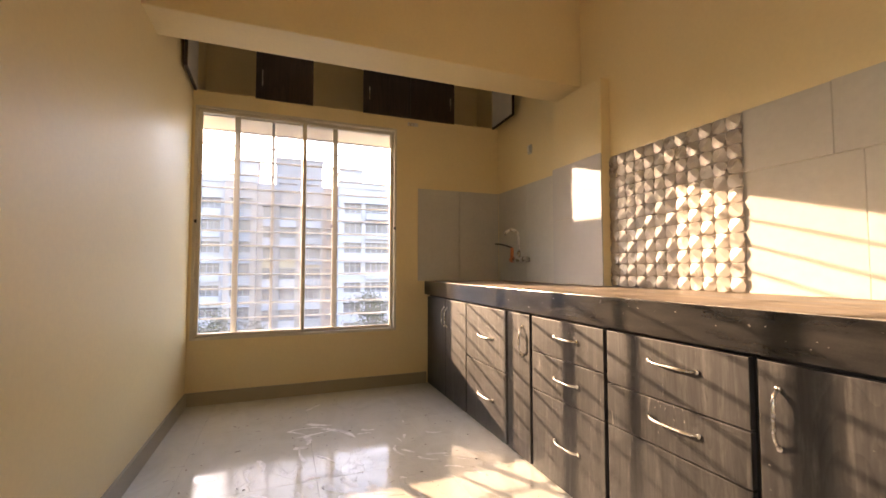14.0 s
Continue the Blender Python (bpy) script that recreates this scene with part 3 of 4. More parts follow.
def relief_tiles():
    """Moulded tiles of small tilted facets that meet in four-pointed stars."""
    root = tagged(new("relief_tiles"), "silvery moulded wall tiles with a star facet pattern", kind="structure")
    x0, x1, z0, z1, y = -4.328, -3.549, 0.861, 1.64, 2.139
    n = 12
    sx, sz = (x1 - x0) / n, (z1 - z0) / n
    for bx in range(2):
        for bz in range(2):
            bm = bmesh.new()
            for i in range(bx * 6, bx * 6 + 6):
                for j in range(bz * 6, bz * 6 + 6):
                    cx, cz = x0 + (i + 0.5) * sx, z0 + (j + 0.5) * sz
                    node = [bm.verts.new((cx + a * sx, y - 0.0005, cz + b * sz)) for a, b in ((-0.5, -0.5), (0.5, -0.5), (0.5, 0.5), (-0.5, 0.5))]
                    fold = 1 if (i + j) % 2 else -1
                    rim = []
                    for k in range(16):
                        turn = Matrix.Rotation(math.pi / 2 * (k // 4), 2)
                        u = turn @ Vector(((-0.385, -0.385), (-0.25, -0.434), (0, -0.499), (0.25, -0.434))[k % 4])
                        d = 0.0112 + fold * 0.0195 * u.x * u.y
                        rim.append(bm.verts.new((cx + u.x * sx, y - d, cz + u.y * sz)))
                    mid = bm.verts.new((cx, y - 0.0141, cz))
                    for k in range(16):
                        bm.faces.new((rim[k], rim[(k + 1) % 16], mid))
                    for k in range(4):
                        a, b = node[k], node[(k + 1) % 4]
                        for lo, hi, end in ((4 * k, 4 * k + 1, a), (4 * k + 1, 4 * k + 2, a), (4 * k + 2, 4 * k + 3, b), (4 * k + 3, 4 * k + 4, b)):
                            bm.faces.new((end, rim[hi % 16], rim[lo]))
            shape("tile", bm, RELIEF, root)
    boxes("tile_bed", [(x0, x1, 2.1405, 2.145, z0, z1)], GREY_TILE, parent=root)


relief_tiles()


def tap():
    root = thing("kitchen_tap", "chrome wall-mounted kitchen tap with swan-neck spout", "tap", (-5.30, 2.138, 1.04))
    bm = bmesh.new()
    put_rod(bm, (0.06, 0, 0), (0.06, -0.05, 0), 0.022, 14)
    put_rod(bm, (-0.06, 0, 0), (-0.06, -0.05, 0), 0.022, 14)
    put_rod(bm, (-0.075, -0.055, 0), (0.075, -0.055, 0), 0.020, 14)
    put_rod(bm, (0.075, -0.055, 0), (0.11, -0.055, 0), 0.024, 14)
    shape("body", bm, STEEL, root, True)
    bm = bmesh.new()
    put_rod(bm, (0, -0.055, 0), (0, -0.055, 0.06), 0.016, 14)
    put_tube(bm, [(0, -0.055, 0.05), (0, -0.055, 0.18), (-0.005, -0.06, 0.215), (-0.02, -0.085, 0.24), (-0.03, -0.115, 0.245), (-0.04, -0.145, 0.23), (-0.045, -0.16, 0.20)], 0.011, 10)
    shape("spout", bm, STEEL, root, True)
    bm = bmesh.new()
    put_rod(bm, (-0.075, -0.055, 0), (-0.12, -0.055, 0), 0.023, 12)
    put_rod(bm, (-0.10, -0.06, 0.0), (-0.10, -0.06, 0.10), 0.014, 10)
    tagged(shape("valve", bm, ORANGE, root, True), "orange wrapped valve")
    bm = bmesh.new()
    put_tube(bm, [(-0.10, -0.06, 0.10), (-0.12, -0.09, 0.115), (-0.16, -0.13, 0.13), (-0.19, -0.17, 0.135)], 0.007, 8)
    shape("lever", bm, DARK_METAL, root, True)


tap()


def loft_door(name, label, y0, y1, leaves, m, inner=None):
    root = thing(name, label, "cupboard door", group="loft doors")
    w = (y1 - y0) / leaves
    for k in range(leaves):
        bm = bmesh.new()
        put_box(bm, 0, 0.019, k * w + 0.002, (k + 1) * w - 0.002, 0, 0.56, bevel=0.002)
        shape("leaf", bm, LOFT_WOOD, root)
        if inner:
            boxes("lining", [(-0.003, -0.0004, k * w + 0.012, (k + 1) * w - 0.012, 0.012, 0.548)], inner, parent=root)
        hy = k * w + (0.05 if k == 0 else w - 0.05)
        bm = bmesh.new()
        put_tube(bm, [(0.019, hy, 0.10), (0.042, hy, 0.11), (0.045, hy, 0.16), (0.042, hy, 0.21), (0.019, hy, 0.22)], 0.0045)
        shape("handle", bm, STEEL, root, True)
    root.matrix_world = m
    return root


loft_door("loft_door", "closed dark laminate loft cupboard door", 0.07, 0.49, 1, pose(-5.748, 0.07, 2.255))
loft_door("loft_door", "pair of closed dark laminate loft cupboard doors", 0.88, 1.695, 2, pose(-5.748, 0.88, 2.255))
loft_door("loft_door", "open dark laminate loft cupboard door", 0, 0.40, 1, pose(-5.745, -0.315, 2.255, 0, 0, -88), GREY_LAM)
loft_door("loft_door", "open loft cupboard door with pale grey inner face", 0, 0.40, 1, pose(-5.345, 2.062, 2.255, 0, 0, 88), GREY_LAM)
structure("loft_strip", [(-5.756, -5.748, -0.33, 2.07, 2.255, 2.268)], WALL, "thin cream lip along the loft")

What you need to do
Reproduce the full listing faithfully, but do not carry over any pictures.

Task result
14.0 s
Continue the Blender Python (bpy) script that recreates this scene with part 3 of 4. More parts follow.
def relief_tiles():
    """Moulded tiles of small tilted facets that meet in four-pointed stars."""
    root = tagged(new("relief_tiles"), "silvery moulded wall tiles with a star facet pattern", kind="structure")
    x0, x1, z0, z1, y = -4.328, -3.549, 0.861, 1.64, 2.139
    n = 12
    sx, sz = (x1 - x0) / n, (z1 - z0) / n
    for bx in range(2):
        for bz in range(2):
            bm = bmesh.new()
            for i in range(bx * 6, bx * 6 + 6):
                for j in range(bz * 6, bz * 6 + 6):
                    cx, cz = x0 + (i + 0.5) * sx, z0 + (j + 0.5) * sz
                    node = [bm.verts.new((cx + a * sx, y - 0.0005, cz + b * sz)) for a, b in ((-0.5, -0.5), (0.5, -0.5), (0.5, 0.5), (-0.5, 0.5))]
                    fold = 1 if (i + j) % 2 else -1
                    rim = []
                    for k in range(16):
                        turn = Matrix.Rotation(math.pi / 2 * (k // 4), 2)
                        u = turn @ Vector(((-0.385, -0.385), (-0.25, -0.434), (0, -0.499), (0.25, -0.434))[k % 4])
                        d = 0.0112 + fold * 0.0195 * u.x * u.y
                        rim.append(bm.verts.new((cx + u.x * sx, y - d, cz + u.y * sz)))
                    mid = bm.verts.new((cx, y - 0.0141, cz))
                    for k in range(16):
                        bm.faces.new((rim[k], rim[(k + 1) % 16], mid))
                    for k in range(4):
                        a, b = node[k], node[(k + 1) % 4]
                        for lo, hi, end in ((4 * k, 4 * k + 1, a), (4 * k + 1, 4 * k + 2, a), (4 * k + 2, 4 * k + 3, b), (4 * k + 3, 4 * k + 4, b)):
                            bm.faces.new((end, rim[hi % 16], rim[lo]))
            shape("tile", bm, RELIEF, root)
    boxes("tile_bed", [(x0, x1, 2.1405, 2.145, z0, z1)], GREY_TILE, parent=root)


relief_tiles()


def tap():
    root = thing("kitchen_tap", "chrome wall-mounted kitchen tap with swan-neck spout", "tap", (-5.30, 2.138, 1.04))
    bm = bmesh.new()
    put_rod(bm, (0.06, 0, 0), (0.06, -0.05, 0), 0.022, 14)
    put_rod(bm, (-0.06, 0, 0), (-0.06, -0.05, 0), 0.022, 14)
    put_rod(bm, (-0.075, -0.055, 0), (0.075, -0.055, 0), 0.020, 14)
    put_rod(bm, (0.075, -0.055, 0), (0.11, -0.055, 0), 0.024, 14)
    shape("body", bm, STEEL, root, True)
    bm = bmesh.new()
    put_rod(bm, (0, -0.055, 0), (0, -0.055, 0.06), 0.016, 14)
    put_tube(bm, [(0, -0.055, 0.05), (0, -0.055, 0.18), (-0.005, -0.06, 0.215), (-0.02, -0.085, 0.24), (-0.03, -0.115, 0.245), (-0.04, -0.145, 0.23), (-0.045, -0.16, 0.20)], 0.011, 10)
    shape("spout", bm, STEEL, root, True)
    bm = bmesh.new()
    put_rod(bm, (-0.075, -0.055, 0), (-0.12, -0.055, 0), 0.023, 12)
    put_rod(bm, (-0.10, -0.06, 0.0), (-0.10, -0.06, 0.10), 0.014, 10)
    tagged(shape("valve", bm, ORANGE, root, True), "orange wrapped valve")
    bm = bmesh.new()
    put_tube(bm, [(-0.10, -0.06, 0.10), (-0.12, -0.09, 0.115), (-0.16, -0.13, 0.13), (-0.19, -0.17, 0.135)], 0.007, 8)
    shape("lever", bm, DARK_METAL, root, True)


tap()


def loft_door(name, label, y0, y1, leaves, m, inner=None):
    root = thing(name, label, "cupboard door", group="loft doors")
    w = (y1 - y0) / leaves
    for k in range(leaves):
        bm = bmesh.new()
        put_box(bm, 0, 0.019, k * w + 0.002, (k + 1) * w - 0.002, 0, 0.56, bevel=0.002)
        shape("leaf", bm, LOFT_WOOD, root)
        if inner:
            boxes("lining", [(-0.003, -0.0004, k * w + 0.012, (k + 1) * w - 0.012, 0.012, 0.548)], inner, parent=root)
        hy = k * w + (0.05 if k == 0 else w - 0.05)
        bm = bmesh.new()
        put_tube(bm, [(0.019, hy, 0.10), (0.042, hy, 0.11), (0.045, hy, 0.16), (0.042, hy, 0.21), (0.019, hy, 0.22)], 0.0045)
        shape("handle", bm, STEEL, root, True)
    root.matrix_world = m
    return root


loft_door("loft_door", "closed dark laminate loft cupboard door", 0.07, 0.49, 1, pose(-5.748, 0.07, 2.255))
loft_door("loft_door", "pair of closed dark laminate loft cupboard doors", 0.88, 1.695, 2, pose(-5.748, 0.88, 2.255))
loft_door("loft_door", "open dark laminate loft cupboard door", 0, 0.40, 1, pose(-5.745, -0.315, 2.255, 0, 0, -88), GREY_LAM)
loft_door("loft_door", "open loft cupboard door with pale grey inner face", 0, 0.40, 1, pose(-5.345, 2.062, 2.255, 0, 0, 88), GREY_LAM)
structure("loft_strip", [(-5.756, -5.748, -0.33, 2.07, 2.255, 2.268)], WALL, "thin cream lip along the loft")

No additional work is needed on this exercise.